• **WHAT YOU ARE ASKED TO DO**
Below is a listing; restate from it, character for character, the lines beginning at the line holding "# ---- helpers" and ending at the line holding "scene.render.fps = FPS", both included.

• **SUPPLIED DATA**
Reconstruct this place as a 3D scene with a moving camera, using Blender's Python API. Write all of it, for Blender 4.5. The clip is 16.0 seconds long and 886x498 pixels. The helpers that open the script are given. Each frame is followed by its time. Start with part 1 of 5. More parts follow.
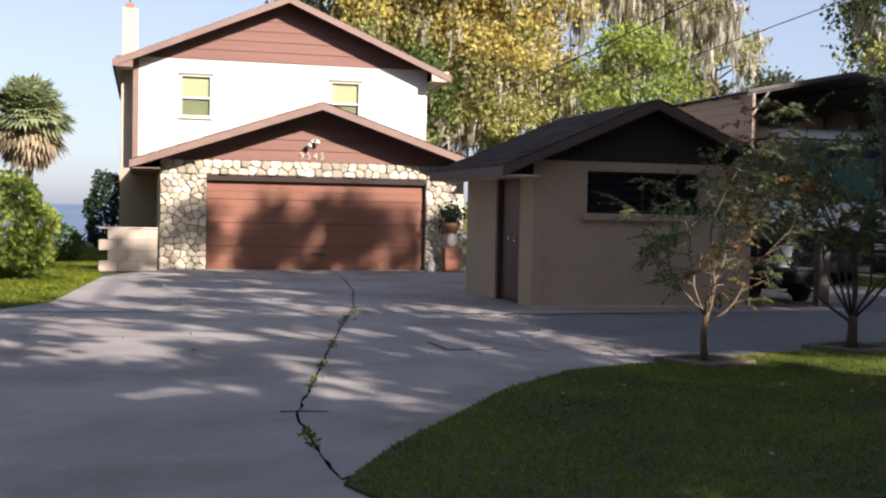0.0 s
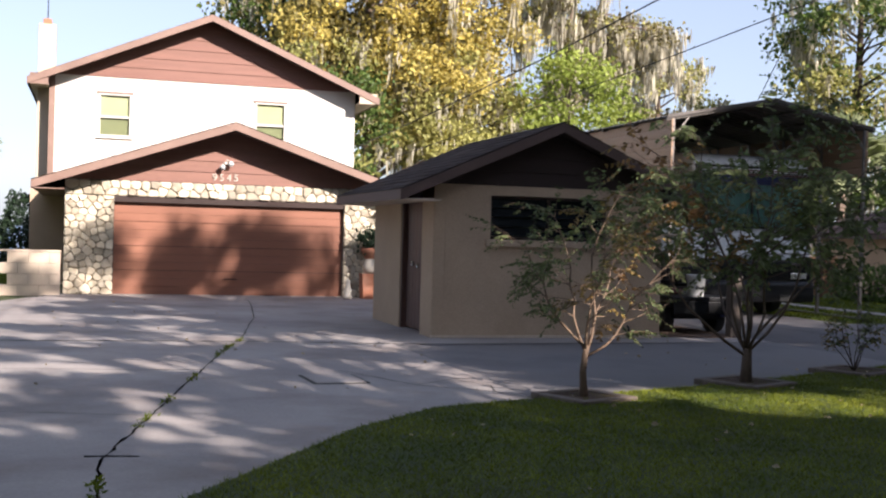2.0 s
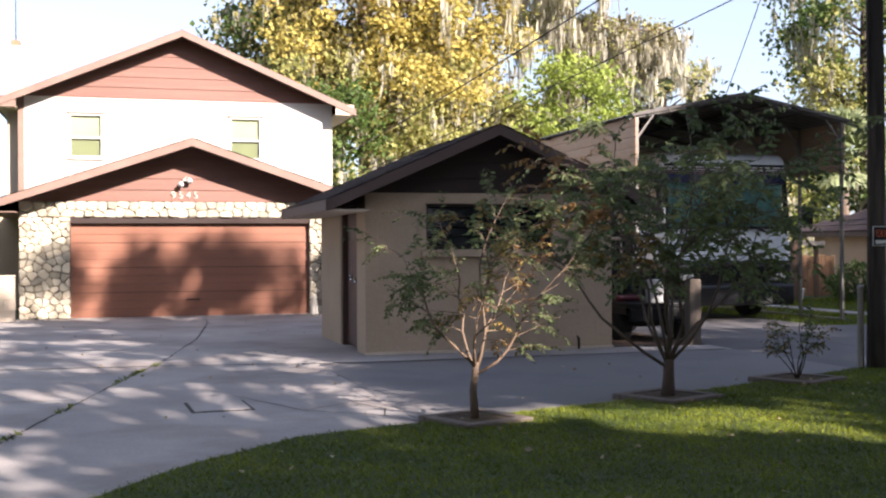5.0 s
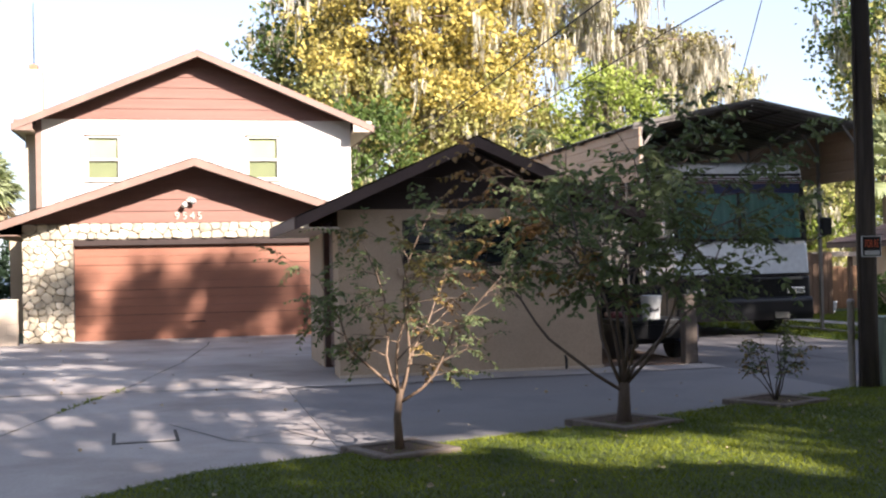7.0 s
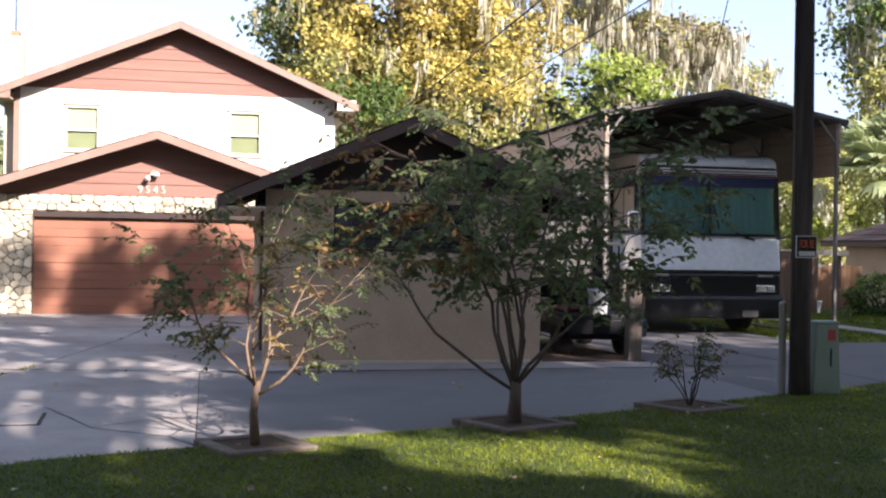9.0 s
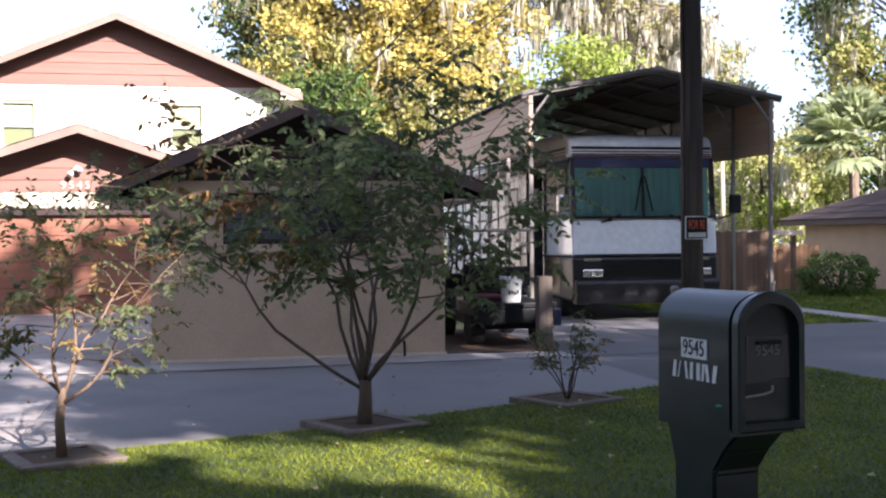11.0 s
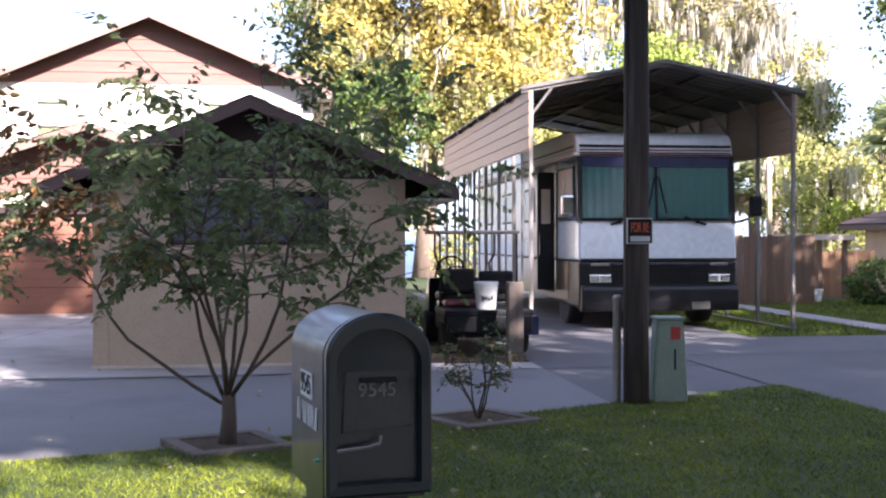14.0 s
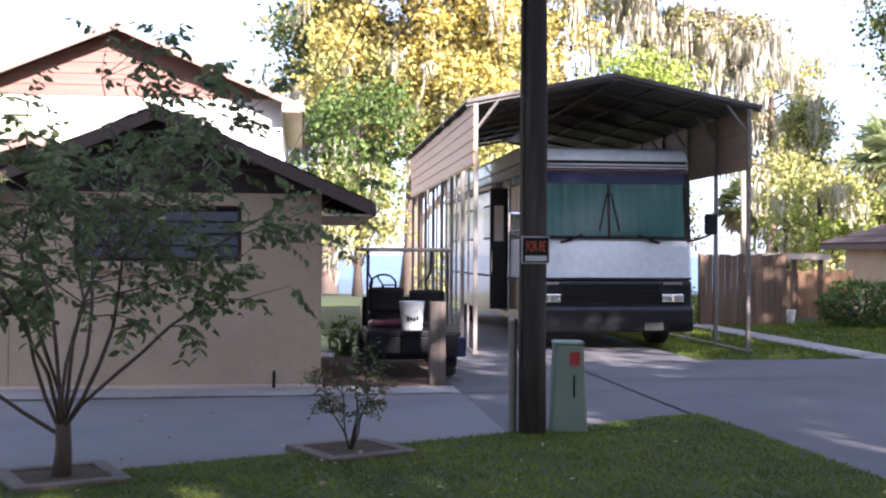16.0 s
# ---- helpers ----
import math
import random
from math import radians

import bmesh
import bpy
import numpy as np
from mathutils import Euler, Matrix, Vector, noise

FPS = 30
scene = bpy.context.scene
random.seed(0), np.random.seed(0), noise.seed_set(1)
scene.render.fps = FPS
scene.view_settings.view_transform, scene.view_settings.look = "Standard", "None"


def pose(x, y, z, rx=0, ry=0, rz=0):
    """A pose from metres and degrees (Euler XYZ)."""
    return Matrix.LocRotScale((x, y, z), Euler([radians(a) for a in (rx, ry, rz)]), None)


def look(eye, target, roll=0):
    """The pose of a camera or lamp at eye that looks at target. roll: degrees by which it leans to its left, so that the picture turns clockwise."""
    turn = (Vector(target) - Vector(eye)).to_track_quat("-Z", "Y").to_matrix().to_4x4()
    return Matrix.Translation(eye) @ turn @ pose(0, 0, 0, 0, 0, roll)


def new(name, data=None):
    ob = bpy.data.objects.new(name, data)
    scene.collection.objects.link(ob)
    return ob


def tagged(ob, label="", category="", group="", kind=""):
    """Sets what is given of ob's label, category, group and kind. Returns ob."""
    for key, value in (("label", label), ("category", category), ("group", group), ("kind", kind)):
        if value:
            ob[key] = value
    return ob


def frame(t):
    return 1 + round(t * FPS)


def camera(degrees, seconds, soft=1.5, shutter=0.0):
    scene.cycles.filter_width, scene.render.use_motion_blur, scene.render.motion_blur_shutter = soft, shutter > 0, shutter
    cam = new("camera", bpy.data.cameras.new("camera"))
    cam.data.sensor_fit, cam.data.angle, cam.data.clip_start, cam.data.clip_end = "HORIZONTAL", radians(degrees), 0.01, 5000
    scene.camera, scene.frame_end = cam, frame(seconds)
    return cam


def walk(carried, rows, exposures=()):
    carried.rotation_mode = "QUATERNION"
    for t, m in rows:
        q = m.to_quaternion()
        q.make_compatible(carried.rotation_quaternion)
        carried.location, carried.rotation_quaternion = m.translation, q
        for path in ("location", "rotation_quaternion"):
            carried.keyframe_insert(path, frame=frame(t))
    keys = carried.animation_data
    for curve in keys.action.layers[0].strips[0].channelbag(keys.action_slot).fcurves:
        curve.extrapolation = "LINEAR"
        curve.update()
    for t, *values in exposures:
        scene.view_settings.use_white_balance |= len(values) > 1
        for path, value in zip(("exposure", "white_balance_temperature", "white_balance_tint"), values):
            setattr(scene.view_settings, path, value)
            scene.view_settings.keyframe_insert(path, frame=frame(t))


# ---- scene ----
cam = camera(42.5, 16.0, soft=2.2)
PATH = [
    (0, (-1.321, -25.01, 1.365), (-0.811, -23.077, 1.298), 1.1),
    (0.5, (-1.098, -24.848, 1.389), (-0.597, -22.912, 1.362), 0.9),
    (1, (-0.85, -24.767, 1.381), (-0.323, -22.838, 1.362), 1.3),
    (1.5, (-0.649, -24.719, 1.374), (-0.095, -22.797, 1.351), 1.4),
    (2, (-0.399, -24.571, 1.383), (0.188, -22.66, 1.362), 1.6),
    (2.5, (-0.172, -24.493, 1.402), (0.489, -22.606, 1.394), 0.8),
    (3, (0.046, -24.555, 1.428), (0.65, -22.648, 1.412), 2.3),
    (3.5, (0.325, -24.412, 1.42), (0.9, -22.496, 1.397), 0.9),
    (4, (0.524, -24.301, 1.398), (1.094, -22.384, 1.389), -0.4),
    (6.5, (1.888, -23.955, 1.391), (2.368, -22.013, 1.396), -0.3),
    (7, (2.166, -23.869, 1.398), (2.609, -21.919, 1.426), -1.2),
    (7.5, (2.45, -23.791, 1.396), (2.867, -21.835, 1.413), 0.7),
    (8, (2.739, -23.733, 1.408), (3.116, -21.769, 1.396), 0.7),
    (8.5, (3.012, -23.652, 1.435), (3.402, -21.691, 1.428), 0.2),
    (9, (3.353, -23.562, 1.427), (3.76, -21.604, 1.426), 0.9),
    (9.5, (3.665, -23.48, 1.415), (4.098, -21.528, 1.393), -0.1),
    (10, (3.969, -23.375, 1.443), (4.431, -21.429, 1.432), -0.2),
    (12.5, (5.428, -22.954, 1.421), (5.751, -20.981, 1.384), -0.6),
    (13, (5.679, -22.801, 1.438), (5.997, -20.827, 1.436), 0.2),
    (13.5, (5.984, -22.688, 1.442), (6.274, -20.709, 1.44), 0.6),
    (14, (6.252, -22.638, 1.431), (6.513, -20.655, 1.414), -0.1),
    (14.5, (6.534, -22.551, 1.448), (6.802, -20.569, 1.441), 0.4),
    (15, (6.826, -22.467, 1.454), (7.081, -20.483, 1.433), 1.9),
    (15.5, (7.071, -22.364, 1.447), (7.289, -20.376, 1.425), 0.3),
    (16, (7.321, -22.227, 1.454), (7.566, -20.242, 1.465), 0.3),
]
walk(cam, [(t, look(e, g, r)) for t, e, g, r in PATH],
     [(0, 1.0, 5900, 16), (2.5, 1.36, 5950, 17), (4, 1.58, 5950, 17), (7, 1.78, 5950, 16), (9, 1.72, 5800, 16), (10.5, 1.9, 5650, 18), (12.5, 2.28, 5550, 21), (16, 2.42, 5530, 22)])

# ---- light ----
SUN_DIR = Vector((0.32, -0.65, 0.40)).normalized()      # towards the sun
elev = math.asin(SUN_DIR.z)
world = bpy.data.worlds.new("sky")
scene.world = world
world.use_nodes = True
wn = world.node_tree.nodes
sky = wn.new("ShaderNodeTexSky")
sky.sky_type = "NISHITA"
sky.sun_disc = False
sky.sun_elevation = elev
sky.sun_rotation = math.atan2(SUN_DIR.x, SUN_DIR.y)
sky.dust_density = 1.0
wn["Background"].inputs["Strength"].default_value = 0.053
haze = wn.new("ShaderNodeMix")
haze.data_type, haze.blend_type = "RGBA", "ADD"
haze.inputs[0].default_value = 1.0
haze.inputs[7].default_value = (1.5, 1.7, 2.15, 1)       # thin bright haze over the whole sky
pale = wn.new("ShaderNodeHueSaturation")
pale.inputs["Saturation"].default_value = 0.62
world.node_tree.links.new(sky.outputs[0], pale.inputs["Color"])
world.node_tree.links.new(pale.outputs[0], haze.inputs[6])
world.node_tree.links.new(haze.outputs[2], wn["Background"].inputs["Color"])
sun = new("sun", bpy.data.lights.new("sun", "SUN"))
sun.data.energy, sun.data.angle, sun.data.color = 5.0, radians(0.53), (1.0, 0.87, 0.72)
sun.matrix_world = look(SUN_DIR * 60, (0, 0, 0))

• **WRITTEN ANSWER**
# ---- helpers ----
import math
import random
from math import radians

import bmesh
import bpy
import numpy as np
from mathutils import Euler, Matrix, Vector, noise

FPS = 30
scene = bpy.context.scene
random.seed(0), np.random.seed(0), noise.seed_set(1)
scene.render.fps = FPS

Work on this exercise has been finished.